*Written exercise*. All of the data should be repeated exactly; pictures are not part of the copy.

*Collected data*.
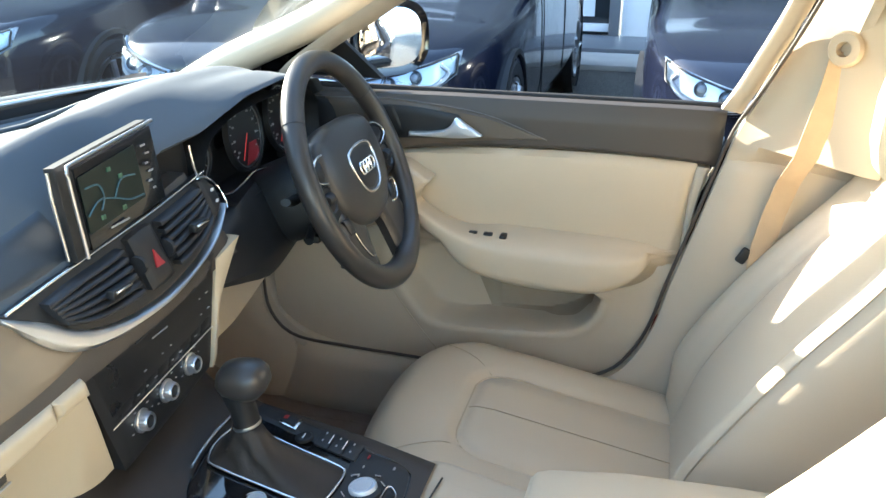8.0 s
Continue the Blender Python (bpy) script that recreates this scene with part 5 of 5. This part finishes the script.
for k, a in enumerate((0.75, 2.35, 3.95, 5.55)):
    tube("corner_key", [flat(0.030 + 0.030 * math.cos(a + d), 0.0085, -0.277 + 0.029 * math.sin(a + d)) for d in (-0.16, 0, 0.16)], 0.0010, RED if k == 2 else DIM, con, "lit corner mark", seg=6)
patch("menu_key", [(0.008, -0.3195), (0.038, -0.3175)], [(0.001, -0.3045), (0.046, -0.3045)], flat, BLACK, con, "black menu key", depth=0.009, nu=8, nv=6, thick=0.003, edge=0.002, curve=False)
outline_tube("menu_key_rim", [(0.008, -0.320), (0.038, -0.318), (0.047, -0.304), (0.000, -0.304)], 0.0011, flat, 0.010, CHROME, con, n=40)
for s, z, w, l in ((-0.06, -0.29, 0.004, 0.02), (-0.048, -0.296, 0.004, 0.02), (-0.036, -0.300, 0.004, 0.02), (-0.008, -0.262, 0.004, 0.016), (0.004, -0.30, 0.004, 0.016), (0.055, -0.262, 0.012, 0.003), (0.066, -0.285, 0.003, 0.012), (0.075, -0.262, 0.008, 0.003), (0.09, -0.30, 0.012, 0.004)):
    rbox("key_mark", flat(s, 0.0075, z), (w * 0.5, l * 0.7, 0.0012), DIM, con, bev=0)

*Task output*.
8.0 s
Continue the Blender Python (bpy) script that recreates this scene with part 5 of 5. This part finishes the script.
for k, a in enumerate((0.75, 2.35, 3.95, 5.55)):
    tube("corner_key", [flat(0.030 + 0.030 * math.cos(a + d), 0.0085, -0.277 + 0.029 * math.sin(a + d)) for d in (-0.16, 0, 0.16)], 0.0010, RED if k == 2 else DIM, con, "lit corner mark", seg=6)
patch("menu_key", [(0.008, -0.3195), (0.038, -0.3175)], [(0.001, -0.3045), (0.046, -0.3045)], flat, BLACK, con, "black menu key", depth=0.009, nu=8, nv=6, thick=0.003, edge=0.002, curve=False)
outline_tube("menu_key_rim", [(0.008, -0.320), (0.038, -0.318), (0.047, -0.304), (0.000, -0.304)], 0.0011, flat, 0.010, CHROME, con, n=40)
for s, z, w, l in ((-0.06, -0.29, 0.004, 0.02), (-0.048, -0.296, 0.004, 0.02), (-0.036, -0.300, 0.004, 0.02), (-0.008, -0.262, 0.004, 0.016), (0.004, -0.30, 0.004, 0.016), (0.055, -0.262, 0.012, 0.003), (0.066, -0.285, 0.003, 0.012), (0.075, -0.262, 0.008, 0.003), (0.09, -0.30, 0.012, 0.004)):
    rbox("key_mark", flat(s, 0.0075, z), (w * 0.5, l * 0.7, 0.0012), DIM, con, bev=0)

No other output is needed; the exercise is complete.